I felt a little neurotic today. Maybe more than a little. It started this morning. My daughter was going on her first play date where the mom (my dear friend) would be picking her up from school and taking her to their house to play with her children. (A lot of hers in there, hope you got the point – friend/mom has kids, Maggie going to play with them…)
In preparation this morning I did a little of the “what is expected” talk. You know the one – “When you are at someone else’s house you need to listen to the mommy. Remember to go potty. Wash your hands.” Basically all the things I have been teaching her for the last 4 1/2 years. But I ended with the most important – “When it is time to go, I want you to get your shoes on and gather your things with a smile on your face and say thank you.”
“Of course, I will,” she said.
Of course, I will. Hmpf. One of the reasons we don’t do afterschool playdates on a regular basis is the fact that when we do, and it is time to go, she turns into this crazed child who I don’t recognize. By this time we are all tired and hungry and I can’t be as patient as I would like and it just gets uglier from there. My solution has been to avoid the whole situation.
I looked into the eyes of my sweet child this morning and said “I know sometimes leaving is the hardest part. When we are having fun it’s hard to stop and say goodbye. But I really want super cooperation today. When (the mommy) says it’s time to go, no problems. OK?”
“OK, mommy. I don’t do problems with other people. Just with you and Daddy.”
“Oh, and why just with me and Daddy?”
“You guys are mean to me so I am mean back.

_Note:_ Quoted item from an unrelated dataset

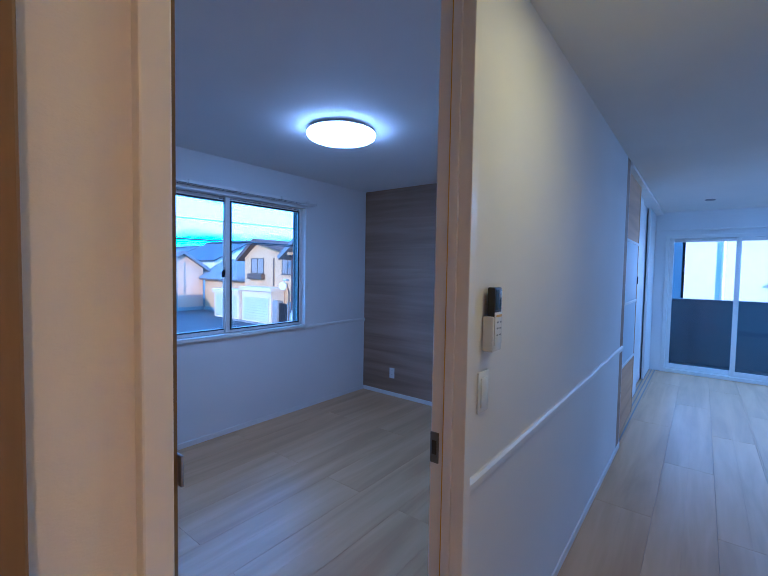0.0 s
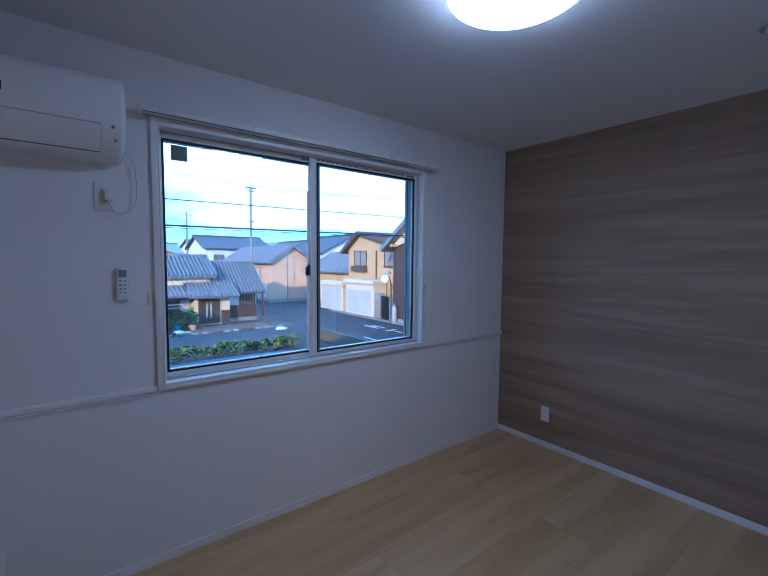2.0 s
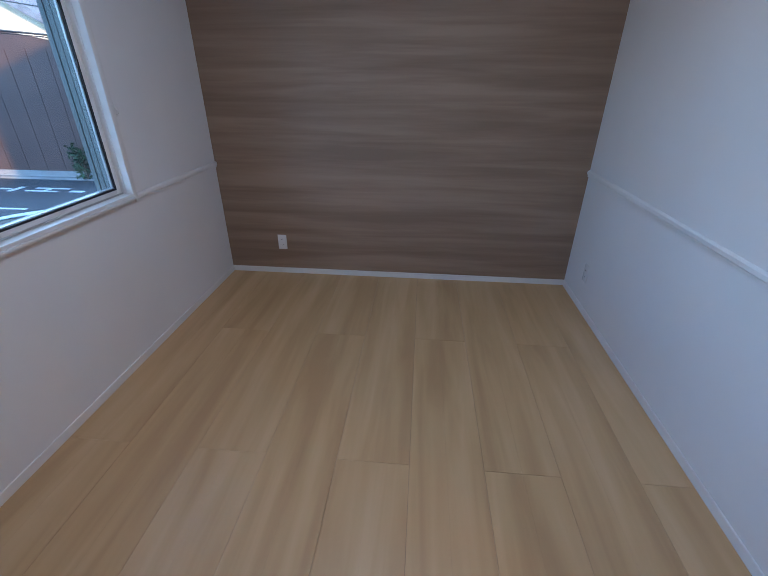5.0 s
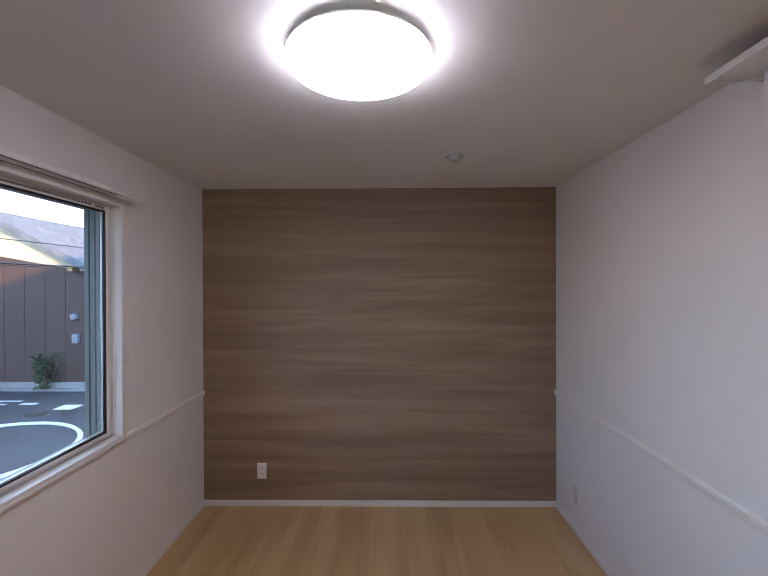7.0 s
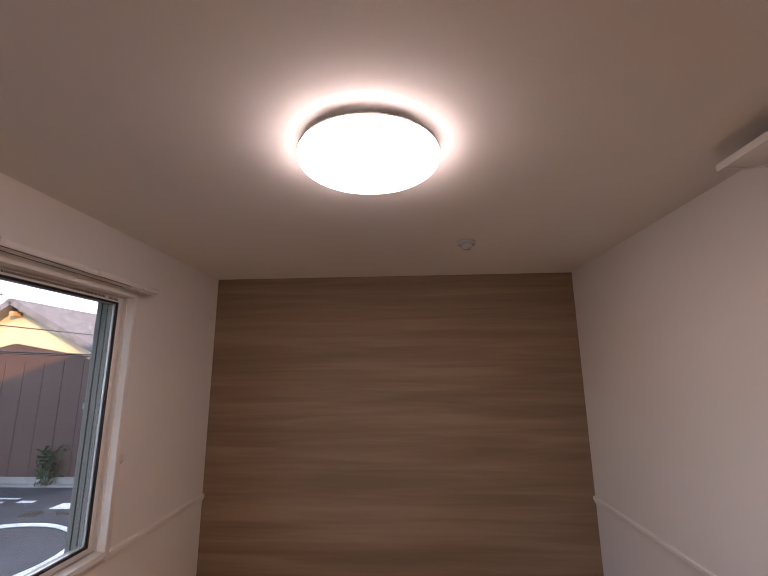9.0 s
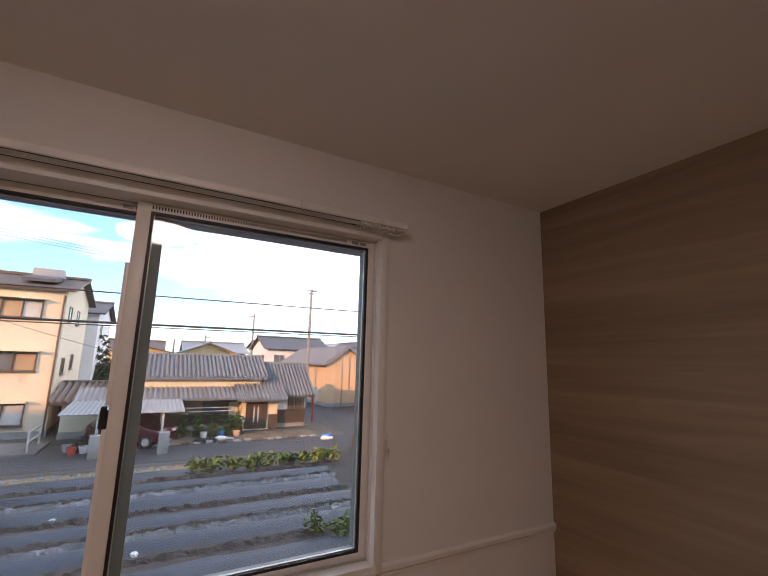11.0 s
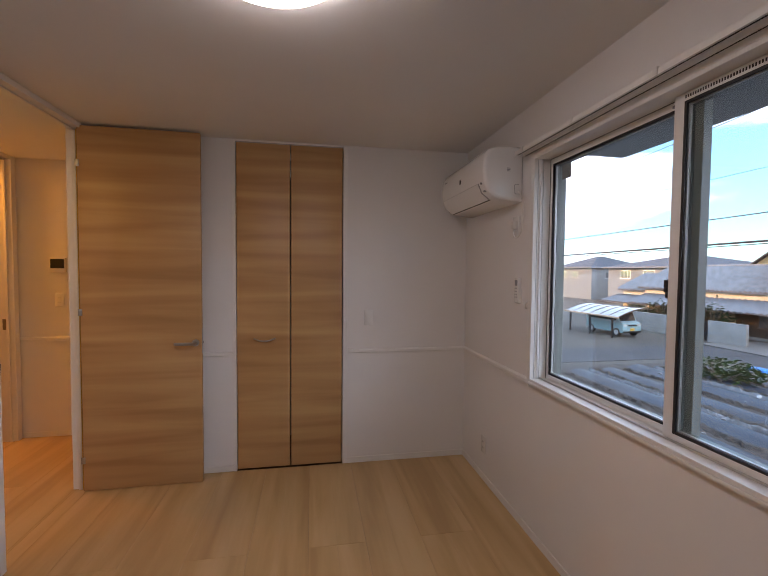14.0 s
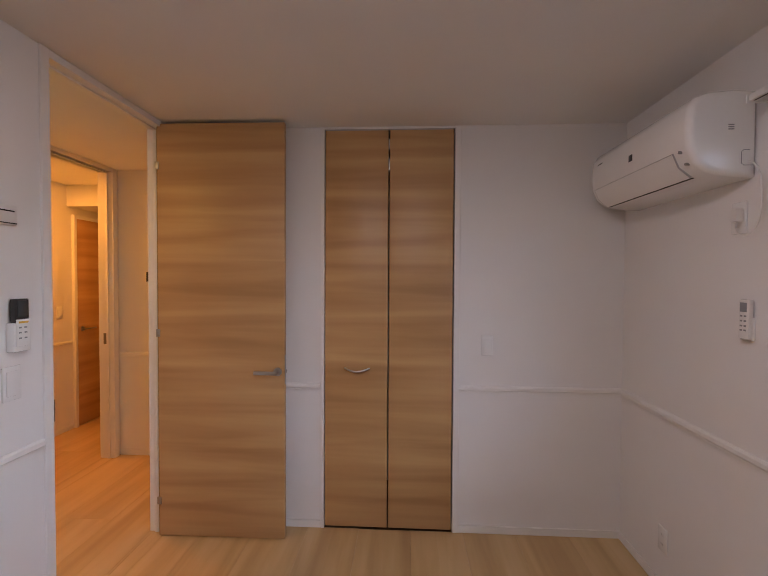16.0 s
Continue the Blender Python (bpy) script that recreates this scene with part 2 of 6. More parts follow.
M_CURTAIN = plain("curtained_pane", (0.42, 0.28, 0.17), 0.3, var=0.3, scale=3.0, stretch=(4, 4, 0.3))
M_PALEPANE = plain("pale_pane", (0.5, 0.5, 0.48), 0.2, var=0.12, scale=1.0)
M_POLE = plain("concrete_pole", (0.22, 0.21, 0.20), 0.85, var=0.15, scale=1.0)
M_WIRE = plain("black_cable", (0.015, 0.015, 0.017), 0.5)
M_RED = plain("red_plastic", (0.5, 0.06, 0.04), 0.5)
M_REDCAR = plain("dark_red_car_paint", (0.085, 0.008, 0.010), 0.22, var=0.05, bstr=0.0)
M_VAN = plain("pale_blue_car_paint", (0.30, 0.45, 0.47), 0.25, var=0.04, bstr=0.0)
M_RUBBER = plain("tyre_rubber", (0.02, 0.02, 0.02), 0.8)
M_CARGLASS = plain("car_glass", (0.03, 0.035, 0.04), 0.06, var=0.1)
M_POLY = plain("carport_sheet", (0.30, 0.32, 0.35), 0.3, var=0.08)
M_LEAF = foliage("leaf_green", (0.035, 0.075, 0.020), (0.10, 0.17, 0.05))
M_LEAFY = foliage("leaf_yellow_green", (0.07, 0.11, 0.025), (0.17, 0.22, 0.06))
M_LEAFD = foliage("leaf_dark", (0.016, 0.035, 0.012), (0.05, 0.08, 0.03))
M_BARK = plain("bark", (0.10, 0.07, 0.05), 0.9, var=0.3, stretch=(6, 6, 1))
M_BLUE = plain("blue_tarp", (0.03, 0.20, 0.55), 0.5, var=0.3, scale=9.0)
M_PARAPET = plain("blue_grey_panel", (0.10, 0.115, 0.13), 0.5, var=0.06)
M_CORD = plain("cord_grey", (0.42, 0.42, 0.42), 0.5)
M_FILM = plain("pale_film", (0.17, 0.175, 0.185), 0.6, var=0.4, scale=3.0, bstr=0.6)
M_FORECOURT = plain("worn_forecourt", (0.13, 0.125, 0.12), 0.85, var=0.25, scale=0.8, bs=6.0, bstr=0.1)
M_BLOCK = plain("weathered_concrete", (0.105, 0.088, 0.070), 0.9, var=0.3, scale=2.0, bs=25.0, bstr=0.3)
M_YARD = plain("trodden_earth", (0.125, 0.090, 0.058), 0.95, var=0.4, scale=1.6, bs=8.0, bstr=0.5)
M_EXT = plain("grey_outer_frame", (0.20, 0.21, 0.195), 0.45, var=0.05, bstr=0.01)
M_BLIND = plain("louvre_blind", (0.25, 0.22, 0.19), 0.6)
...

But (the mommy) is never mean to me so I won’t be mean to her.”
Gulp. Tears in eyes. Sound of my parenting skills circling the drain. Ouch. That one felt like a bullet right between the eyes. And through the heart.
So I spent the rest of the day feeling somewhat neurotic. Surely I can’t be that bad? She came home tonight so happy and acting like she does this every day. Normally at that time she would be beginning the evening crabbiness. Not tonight. She was as happy as could be.
So back to the parenting books I go. Many people say you can’t learn how to parent from a book. While I agree you can’t learn how from a book, sometimes reading about techniques and hints helps me get back into a better frame of mind. I certainly don’t want to go on being the mean one. If mean is we have to go home, that’s one thing. If mean is I raise my voice quicker than I should, well, then it’s time to regroup and learn a new skill. There is a wonderful book called Positive Discipline by Jane Nelsen. I reread it every so often to ground myself when needed. Apparently it’s needed.